Turning back to features, aside from the increased number of transition effects, Philips has also thrown in some basic editing capabilities that include image cropping, rotating, and the ability to give your images a black-and-white or sepia tint. There's also a collage mode that allows you to display the same photo on the screen in a variety of sizes with various layouts to choose from. We can understand making a collage out of several images, but we didn't see the appeal in a collage made of single image. However, we liked that we can create labeled albums on the frame that you can then select for slide-show viewing. The built-in clock is also a nice touch--the numbers are nice and big--and we also appreciate that you can set the frame to display reminders, as well as to turn on and off at selected times. One feature that's missing is video support, which would allow you to playback the MPEG-4 videos you shoot with your digital still camera. We're starting to see this feature--along with audio playback--in more frames.

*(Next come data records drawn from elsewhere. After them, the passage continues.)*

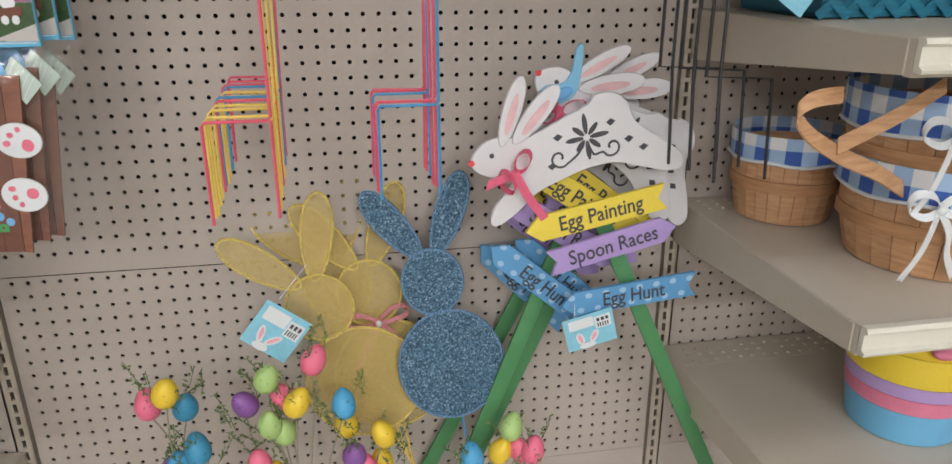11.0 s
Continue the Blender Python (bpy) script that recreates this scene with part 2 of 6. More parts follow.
M = dict(
    board=paint("pegboard_beige", lin("b2a89f"), 0.6, var=0.05, scale=5, bump=0.05, fine=160),
    steel=paint("shelf_tan_enamel", lin("bdb4a6"), 0.42, var=0.06, scale=7, bump=0.04),
    lip=paint("price_rail_cream", lin("d8d5c8"), 0.35, var=0.05, bump=0.02),
    # near black: painted shade behind the pegboard, also the printed plank lines
    nearblack=paint("shade_and_line_black", (0.012, 0.011, 0.01), 0.9),
    upright=paint("upright_enamel", lin("b4aa9c"), 0.45, var=0.06),
    chrome=paint("hook_chrome", (0.62, 0.61, 0.6), 0.22, metal=1.0, var=0.05, bump=0.0),
    wire=paint("dark_grey_wire", (0.12, 0.11, 0.1), 0.4, metal=0.7, var=0.2),
    railm=paint("hook_rail_brown", (0.1, 0.09, 0.08), 0.35, metal=0.3),
    black=paint("black_enamel", (0.018, 0.018, 0.02), 0.4, var=0.2),
    blackmatt=paint("black_rubber", (0.01, 0.01, 0.011), 0.75, var=0.25),
    floor=paint("floor_tile", lin("a8a39a"), 0.35, var=0.08, scale=2),
    ceil=paint("ceiling_white", lin("d8d6d0"), 0.8, var=0.04),
    backwall=paint("far_wall", lin("857d74"), 0.7, var=0.08),
    diffuser=glow("lamp_diffuser", (0.97, 0.985, 1.0), 6.0),
    purple=paint("purple_enamel", lin("8a6cb4"), 0.42, var=0.07, scale=9, bump=0.05, coat=0.15),
    purple_dk=paint("purple_groove", lin("6d5598"), 0.5),
    white=paint("white_enamel", lin("d6d5d7"), 0.42, var=0.04, coat=0.1),
    cream=paint("cream_white", lin("d0cdca"), 0.6, var=0.05),
    greyw=paint("brushed_grey_white", lin("b9b6b8"), 0.55, var=0.12, scale=30),
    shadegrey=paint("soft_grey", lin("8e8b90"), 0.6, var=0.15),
    yellow=paint("yellow_enamel", lin("e6c93a"), 0.45, var=0.07),
    lemon=paint("pale_yellow", lin("e4dc8a"), 0.5, var=0.08),
    mustard=paint("mustard_enamel", lin("d9b23c"), 0.42, var=0.1),
    pinkpad=paint("pink_pad", lin("e58ba2"), 0.5, var=0.08),
    rose=paint("rose_enamel", lin("de6a86"), 0.5, var=0.14, scale=26),
    earpink=paint("ear_pink", lin("e05a72"), 0.5, var=0.22, scale=40),
    coral=paint("coral_red", lin("dc5462"), 0.5, var=0.12),
    skin=paint("peach_enamel", lin("d79a80"), 0.45, var=0.08),
    tulip=paint("bright_blue_tulip", lin("327ecf"), 0.42, var=0.3, scale=45),
    leaf=paint("leaf_green", lin("3f9650"), 0.5, var=0.18, scale=30),
    legreen=paint("stake_green", lin("4c8858"), 0.55, var=0.12, scale=20),
    hatblue=paint("hat_blue", lin("3f97c4"), 0.42, var=0.08, scale=12, coat=0.15),
    teal=glitter("teal_glitter", lin("2f9aac"), 620),
    hotpink=glitter("hot_pink_glitter", lin("d8327e"), 1000),
    goldgl=glitter("gold_glitter", lin("e0bb3c"), 1000),
    lilac=glitter("lilac_glitter", lin("cc80cc"), 1000),
    whitefoam=paint("white_felt", lin("c9d3d6"), 0.8, var=0.04, bump=0.3, fine=900),
    jute=paint("brown_burlap_strip", lin("9a6444"), 0.9, var=0.4, scale=90, bump=0.7, fine=800),
    twine=paint("twine", lin("6d5442"), 0.9, var=0.2, scale=100),
    burlap=burlap("printed_burlap"),
    lining=paint("ribbon_lining", lin("9d99a6"), 0.75, var=0.08),
    dot_y=dotted("yellow_dot", lin("e0c244")), dot_b=dotted("blue_dot", lin("5f8cc6")),
    dot_lb=dotted("denim_dot", lin("7790bb")), dot_p=dotted("pink_dot", lin("d87f92")),
    net_pink=gauze("pink_gauze", lin("c97a74"), 0.97, 640, 0.55), net_gold=gauze("gold_gauze", lin("deb464"), 0.96),
    net_blue=gauze("blue_gauze", lin("3a6280"), 0.97, 600, 0.8), net_red=gauze("raspberry_gauze", lin("b0445c"), 0.95),
    net_sheer=gauze("sheer_gold_gauze", lin("ecce7c"), 0.33, 620, 0.3), net_blue2=glitter("blue_tinsel", lin("40667f"), 520),
    rim_pink=glitter("pink_rim", lin("dc8a90"), 1500), rim_gold=glitter("gold_rim", lin("e2c468"), 1500),
    rim_blue=glitter("blue_rim", lin("6088ac"), 1500), rim_red=glitter("red_rim", lin("a83e58"), 1500),
    st_pink=paint("pink_rod", lin("dd5a70"), 0.4), st_gold=paint("yellow_rod", lin("e3c360"), 0.4), st_blue=paint("blue_rod", lin("4690c2"), 0.4),
    tag=paint("tag_blue", lin("86c6da"), 0.35, var=0.12, scale=40), tagw=paint("tag_white", lin("dadee0"), 0.35, var=0.03),
    tagink=paint("tag_ink", (0.06, 0.06, 0.07), 0.5), tagpink=paint("tag_pink", lin("eaa3b4"), 0.4),
    film=clear_film("clear_film"),
    boxblue=paint("display_box_blue", lin("3da5d0"), 0.5, var=0.05, scale=10),
)


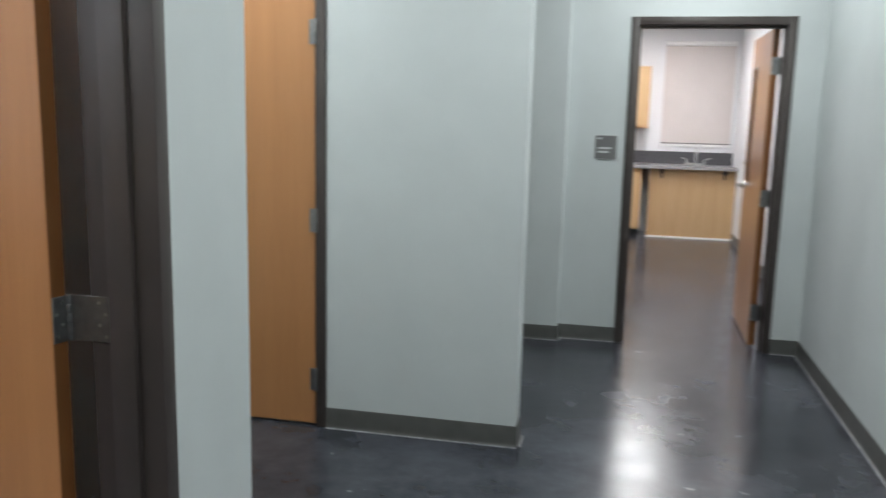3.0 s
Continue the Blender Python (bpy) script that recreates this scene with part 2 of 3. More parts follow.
M_BLUE = plain("emblem_slate", (0.16, 0.22, 0.27), 0.35, vary=0.25, scale=50)
M_GREEN = plain("emblem_green", (0.20, 0.36, 0.14), 0.35, vary=0.2, scale=40)
M_WORDS = plain("emblem_brown", (0.30, 0.085, 0.045), 0.35, vary=0.1, scale=30)
M_GREY = plain("emblem_grey", (0.06, 0.07, 0.07), 0.35, vary=0.2, scale=40)
M_ORANGE = plain("letter_orange", (0.84, 0.34, 0.10), 0.35, vary=0.10, scale=18)
M_ROOMLIGHT = glow("room_diffuser", (0.90, 0.98, 1.068), ROOM_LAMP)
M_HALLLIGHT = glow("hall_lens", (0.93, 1.0, 1.0), HALL_LAMP)
M_FARLIGHT = glow("far_diffuser", (1.0, 0.99, 1.0), FAR_LAMP)


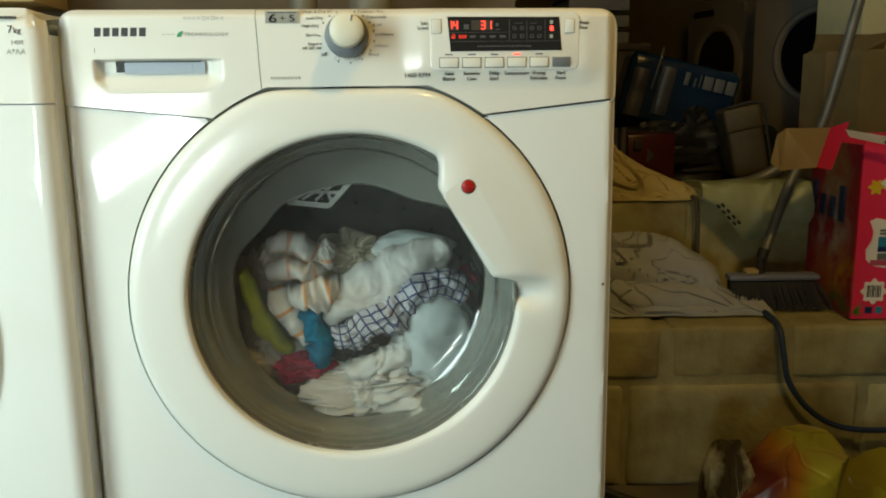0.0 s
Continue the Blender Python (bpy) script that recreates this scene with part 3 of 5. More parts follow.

Like the 7FF, the 9FF2M4 has a built-in rechargeable lithium-ion battery that allows you to place the frame wherever you like--or pass it around--for a little while without being concerned whether it's within reach of a power outlet. Of course, if you want, you can leave it plugged in at all times and not worry about having to recharge it. Depending on the brightness setting--yes, it's adjustable--a fully charged battery offers as much as 60 minutes of operation, which makes the feature less practical.
Our biggest complaint about the 7FF was that the unit wasn't a little more intuitive to navigate right out of the box. Although it didn't take us that long to figure things out, the unit's internal GUI (graphical user interface) could have been a little more user-friendly. Philips seems to have gone out of its way to fix that problem in this next-generation model with a totally redesigned interface. While you'll certainly find some things to nitpick--for example, we did have some trouble going forward and back in the menu at certain points--but the new three-button interface (one is a four-way directional button) is a lot easier to deal with than the multibutton scheme of the 7FF. That said, we suspect that, down the road, Philips may issue a firmware upgrade to correct a couple of bugs--yes, the frame is also firmware-upgradeable--that will make navigation even smoother.
Fans of Ceiva photo frames, which allow you to automatically "push" photos to them via the Internet--a good options for those who want to send regular photo updates to a grandparent or other family members--will note that this model doesn't offer that feature. On the other hand, you won't have to pay a monthly fee to actually use your frame.
In the final analysis, Philips has taken another step forward in the emerging digital frame category with its 9FF2M4 Digital Photo Display. With prices dropping on the older 7FF model, this model won't seem like a bargain, but its improved interface and additional features make it the better choice if you can afford it. As it stands, it's one of best digital photo displays we've encountered, though we do expect to see the competition heat up in 2007 as more established consumer electronics companies jump into the frame fray.
Editor's note: Philips also makes the 7-inch 7FF1M4, which offers many of the features of 9FF2M4 but won't automatically rotate your images and doesn't have as many options for albums and effects.